Developer(s): Ubisoft Annecy, Ubisoft Montpellier, Ubisoft Paris, Ubisoft Kiev
Platform(s): Playstation 4, Xbox One, Windows
Reviewed on: Xbox One
Release Date(s): December 2, 2016
When Steep was announced back at E3 2016, gamers were surprised by the genre of Ubisoft’s new IP. An extreme sports game set in a snowy mountain area seemed like a strange departure from the normal action-based open world titles the company is known for producing. Many were unsure whether or not Ubisoft could handle the intricate gameplay design that most sports titles require while maintaining their trademark open world setting. The result is something that falls somewhere between mundane and excellent. Steep succeeds in creating plenty of content for players to experience, however it struggles with creating an adequate balance of entertaining gameplay.
Steep is a very visually striking game with an impressive amount of detail. Every single mountain, from the peak to the base, is covered with a blanket of snow. Looking down at the surrounding area from one of the highest summits is an awe-inspiring experience. The sense of scale created by the folks at Ubisoft is second to none, even if the environment looks almost identical throughout the map. Smaller details like the tracks created from walking or snowboarding are certainly appreciated in a game like this, as it makes the world seem more real. The thrill of zipping down the side of a mountain while the snowy landscape blurs past the player’s peripheral is just… cool.

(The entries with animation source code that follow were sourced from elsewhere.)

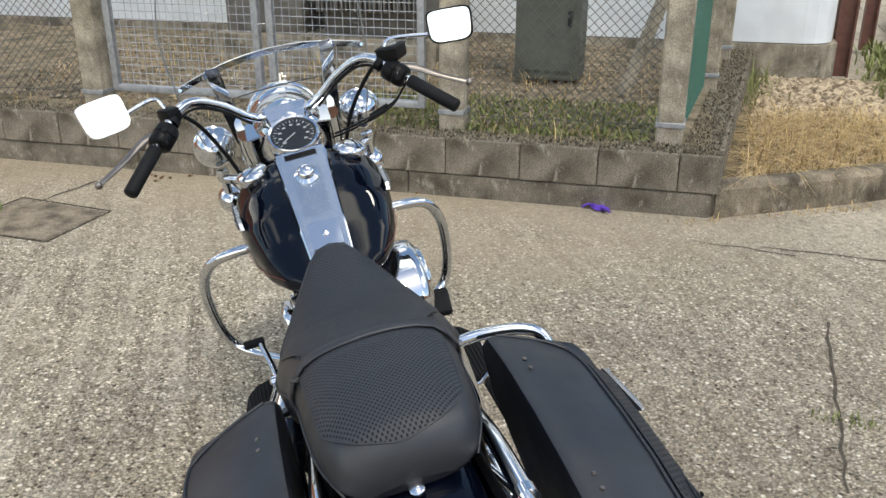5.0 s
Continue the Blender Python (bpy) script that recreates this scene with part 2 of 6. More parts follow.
M_BRICK, M_BRICK_I = brick_surface("brick_single", False), brick_surface("brick_joined", True)
M_MORTAR = mat("mortar", (0.66, 0.58, 0.47), 0.95, vary=0.35, scale=12, bump=0.3)
def weathered(name, base, dark, pale, streaks=1.0):
    """Old concrete: dark algae, rain streaks running down it, pale lime and lichen spots."""
    m = mat(name, base, 0.95, vary=0.5, scale=5, bump=0.9, bscale=110, fine=0.8, fscale=120, color2=dark)
    n, l = m.node_tree.nodes, m.node_tree.links
    b = n["Principled BSDF"]
    out = b.inputs["Base Color"].links[0].from_socket
    co = n.new("ShaderNodeTexCoord")
    for scale, stretch, lo, hi, tone, amount in ((7.0, (1, 1, 0.16), 0.50, 0.66, dark, 0.75 * streaks), (16.0, (1, 1, 0.5), 0.58, 0.68, pale, 0.6), (42.0, (1, 1, 1), 0.63, 0.70, pale, 0.7), (60.0, (1, 1, 1), 0.60, 0.70, tuple(c * 0.4 for c in dark), 0.7)):
        mp, t, r, x = n.new("ShaderNodeMapping"), n.new("ShaderNodeTexNoise"), n.new("ShaderNodeValToRGB"), n.new("ShaderNodeMixRGB")
        mp.inputs["Scale"].default_value = stretch
        t.inputs["Scale"].default_value, t.inputs["Detail"].default_value, t.inputs["Roughness"].default_value = scale, 7, 0.65
        r.color_ramp.elements[0].position, r.color_ramp.elements[1].position = lo, hi
        r.color_ramp.elements[1].color = (amount, amount, amount, 1)
        x.inputs[2].default_value = (*tone, 1)
        l.new(co.outputs["Object"], mp.inputs["Vector"])
        l.new(mp.outputs[0], t.inputs["Vector"])
        l.new(t.outputs["Fac"], r.inputs[0])
        l.new(r.outputs[0], x.inputs[0])
        l.new(out, x.inputs[1])
        out = x.outputs[0]
    l.new(out, b.inputs["Base Color"])
    return m


M_BLOCK = weathered("concrete_block", (0.27, 0.235, 0.185), (0.10, 0.084, 0.062), (0.50, 0.46, 0.38), 0.6)
M_KERB = weathered("kerb_concrete", (0.33, 0.275, 0.20), (0.085, 0.070, 0.050), (0.50, 0.44, 0.35))
M_POST = weathered("post_concrete", (0.46, 0.40, 0.31), (0.16, 0.14, 0.105), (0.62, 0.57, 0.47), 0.8)
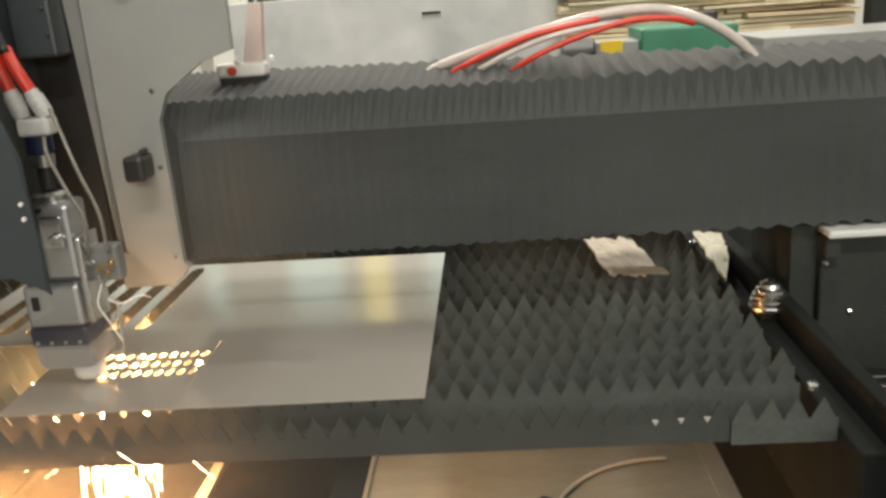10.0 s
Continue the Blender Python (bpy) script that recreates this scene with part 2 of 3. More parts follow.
part("left_cover", B((-1.5, 0.56, 0.658), (-0.96, 1.29, 0.88), 0.006), M_FRAME, base)
part("back_beam", B((-1.3, 1.36, 0.45), (0.86, 1.5, 0.78), 0.006), M_FRAME, base)
part("bottom_plate", B((-1.5, 0.2, -0.016), (0.9, 1.9, -0.008)), M_PIT, base, "dark blue-grey steel bottom plate")
for x in (0.461,):
    for y in (0.052, 0.66):
        part("bolt", T((x, y, 0.765), (0, 0, 1), ((0, 0.008), (0.006, 0.008), (0.009, 0.004)), 10), M_STEEL, base)


def tray(name, x0, x1, y0, y1, label, strip):
    t = thing(name, label, "tray")
    part("bottom", B((x0, y0, 0.0), (x1, y1, 0.004)), M_TRAY, t)
    r = 0.012
    part("rim", B((x0, y0 - r, 0.0), (x1, y0, 0.02), 0.002), M_TRAYRIM, t)
    part("rim", B((x0 - r, y0, 0.0), (x0, y1, 0.02), 0.002), M_TRAYRIM, t)
    part("rim", B((x1, y0, 0.0), (x1 + r, y1, 0.02), 0.002), M_TRAYRIM, t)
    if strip:
        part("edge_strip", B((x1 - 0.09, y0, 0.0045), (x1, y1, 0.008)), M_TRAYRIM, t, "paler worn strip along the edge")
    return t


tray("slag_tray", -1.25, -0.61, 0.70, 1.75, "tan metal slag tray lying under the bed", False)
tray("slag_tray", -0.275, 0.70, 0.45, 1.75, "tan metal slag tray with a paler edge strip", True)
wire = [(0.495 + 0.305 * math.cos(radians(a)), 0.86 + 0.305 * math.sin(radians(a)), 0.014) for a in range(86, 236, 8)]
solo("wire", pipe(wire, 0.0045, 8, 2), M_CABLE, "thin pale bent wire lying on the slag tray", "wire", smooth=True)
lump = bmesh.new()
bmesh.ops.create_icosphere(lump, subdivisions=3, radius=0.024, matrix=Matrix.Translation((0.186, 0.963, 0.016)) @ Matrix.Diagonal((1.3, 0.9, 0.6, 1)))
for v in lump.verts:
    v.co += 0.008 * noise.noise_vector(v.co * 60)
solo("slag_lump", lump, M_BLACK, "black lump of slag on the tray", "slag")

# sawtooth support slats
PITCH, TEETH = 0.0282, 47
TIP_END = 0.4385
SLAT_Y = [-0.033, 0.041, 0.0965, 0.1585, 0.219, 0.278] + [0.338 + 0.0605 * k for k in range(11)]


def tooth_bm(h, lean, bm=None, x=0.0):
    """One pointed tooth, its tip over x, rising from the slat's web."""
    bm = bm or bmesh.new()
    o = [(x - 0.0139, 0.7735), (x + lean - 0.0007, h), (x + lean + 0.0007, h), (x + 0.0139, 0.7735)]
    lo, hi = [bm.verts.new((p, -0.0013, z)) for p, z in o], [bm.verts.new((p, 0.0013, z)) for p, z in o]
    bm.faces.new(lo)
    bm.faces.new(hi[::-1])
    for k in range(4):
        bm.faces.new((lo[k], hi[k], hi[(k + 1) % 4], lo[(k + 1) % 4]))
    return bm


TOOTH_DATA = {M_SLAT: [], M_SLAT_DARK: []}
for m, (h, lean) in itertools.product(TOOTH_DATA, ((0.7990, 0.0), (0.7984, 0.0006), (0.7993, -0.0005), (0.7978, 0.0002), (0.7988, -0.001))):
    me = bpy.data.meshes.new("tooth")
    tb0 = tooth_bm(h, lean)
    bmesh.ops.recalc_face_normals(tb0, faces=tb0.faces)
    tb0.to_mesh(me)
    tb0.free()
    me.materials.append(m)
    TOOTH_DATA[m].append(me)


def slat(y, tip, n, seed, low, label, single, turn=0.0, m=M_SLAT):
    """A slat with its web and n teeth; the last tip lies over x = tip."""
    rnd = random.Random(seed)
    sl = thing("support_slat", label, "slat", "slats of the cutting bed")
    x0 = tip - PITCH * (n - 1) - PITCH / 2
    part("web", B((x0, -0.0014, low), (tip + PITCH / 2 + 0.002, 0.0014, 0.7736)), m, sl)
    bm = None if single else bmesh.new()
    for k in range(n):
        x = tip - PITCH * (n - 1 - k)
        if single:
            ob = new("tooth", TOOTH_DATA[m][rnd.randrange(5)])
            ob.parent = sl
            ob.matrix_local = pose(x, 0, 0, 0, 0, rnd.uniform(-3, 3))
        else:
            tooth_bm(0.799 - rnd.random() * 0.0015, rnd.uniform(-0.0006, 0.0006), bm, x)
    if bm:
        part("teeth", bm, m, sl)
    sl.location = (0, y, 0)
    sl.rotation_euler = (0, 0, radians(turn))
    return sl


slats_front = None
for k, y in enumerate(SLAT_Y):
    tip = TIP_END - (0.012 if k % 2 else 0.0) + (0.0, 0.001, -0.001, 0.0015, -0.002)[k % 5]
    sl = slat(y, tip if k else 0.3275, TEETH if k else TEETH - 4, k, 0.722 if k else 0.748, "blackened steel slat with a sawtooth upper edge" if k else "darker steel front slat with a sawtooth upper edge", k < 5, 1.2 if k == 1 else 0.0, M_SLAT if k else M_SLAT_DARK)
    slats_front = sl if k == 0 else slats_front
slat(-0.0375, TIP_END, 4, 91, 0.746, "short blackened steel slat piece with four teeth", True)

# pale wedges put in for the light seen through the tooth gaps
for x, z in ((0.257, 0.776), (0.285, 0.7765), (0.3135, 0.777)):
    part("gap_glint", prism([(x - 0.0035, z + 0.003), (x + 0.0035, z + 0.003), (x, z - 0.0035)], 1, -0.0045, -0.0016), M_TUBE, slats_front, "pale wedge for light seen through a tooth gap")

# cable chain on the side beam
chain = thing("cable_chain", "black plastic cable chain lying on the side beam", "cable chain")
for k in range(16):
    y = -0.22 + 0.03 * k
    link = B((0.600, y, 0.656), (0.665, y + 0.019, 0.690), 0.003)
    box(link, (0.606, y + 0.019, 0.662), (0.659, y + 0.030, 0.684))
    part("link", link, M_BLACK, chain)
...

A beautiful world means nothing if there’s nothing to do in it, however Steep is filled to the brim with a variety of challenges for the player to test their skills. The map is sectioned off into different peaks, each having their own challenges and general difficulty. Each challenge is categorized by the four extreme sport types: snowboarding, skiing, paragliding, and wing suit jumping. One challenge may require clearing a ski route within a certain time limit, while another could have the player diving down the face of an obstacle-filled mountain. Clearing these challenges results in cosmetic rewards, including new coats, helmets, visors, snowboards, gloves, etc. There are enough options here to create a visually unique character, which serves as a fun distraction with no real influence on the gameplay.
Steep is an online game, and because of that, the player will often run into random strangers while they are doing challenges or simply exploring. Joining these players is as easy as pressing a button within a certain distance of them, and doing so creates a group that can tackle the game’s challenges together. However, the real fun comes from the game’s route creation feature. Anytime the player travels from one area of the map to the other, Steep records the route traveled. That route can then be created into a challenge with its own set of rules. The freedom to create a challenge out of anything is spectacular, especially when it’s shared with players all over the world. Ubisoft did a great job of making the process remarkably simple, which is often a rarity for games with user created content.
While it’s clear that Steep succeeds in so many crucial areas, it disappoints on quite possibly the most important aspect of all: gameplay. The four extreme sports categories are not created equally when it comes to engaging controls. The worst of the bunch is the para-glider by far. The controls are awkward and frustrating at best, especially when considering its slow paced nature. The game grinds to a halt whenever the player is forced to use one for a challenge; not only is it an exercise in patience, it’s dreadfully boring. Outside of the challenges, there really is no reason to use the para-glider, as the other three methods of transportation are much faster.
The snowboard and the skis sit at the other end of the spectrum. While neither control perfectly, they are certainly more engaging and fast-paced than the para-glider. There is a decent amount of fun to be had with winding in between rocks and trees, although a few minor annoyances keep it from being a blast. The snowboard feels like it’s glued to the face of the mountain, even going over a hill doesn’t launch you into the air. The only way to go airborne is by jumping, and while this certainly makes sense to a certain degree, it just feels strange at times. Steep clearly tries going for realism with most of its other mechanics, so seeing this kind of gravity-defying gameplay element is a bit odd. Turning, speeding up, and stopping are all handled by the control sticks, which works well at creating a fairly simple gameplay experience.
Wing suit diving sits somewhere in the middle. It’s easily the most adrenaline filled activity that Steep has to offer, combining high speeds with treacherous drops. While the sport is certainly visually impressive, controlling the wing suit just feels dull. It can also be a bit cumbersome when trying to regain height, especially on some of the less-steep routes. Luckily, the wing suit really isn’t meant to be used for a long duration. Challenges that require its use are often very short, with some lasting under a minute. It’s implementation seems like more of a novelty than an entertaining gameplay mechanic.
Some major adjustments to Steep’s gameplay would make the game truly great, as it gets nearly everything else right. Ubisoft has succeeded in creating another gorgeous open world with plenty of things to do, especially with other people. Creating and sharing custom challenges is also extremely intuitive; the longest part of the process is running the route itself before it becomes a challenge. It’s just a shame that the fun can often be spread thin due to a lack of enjoyable gameplay mechanics. A game like Steep could really benefit from a refined sequel that addresses these gripes. Until then, there is still plenty to enjoy for gamers interested in extreme winter sports.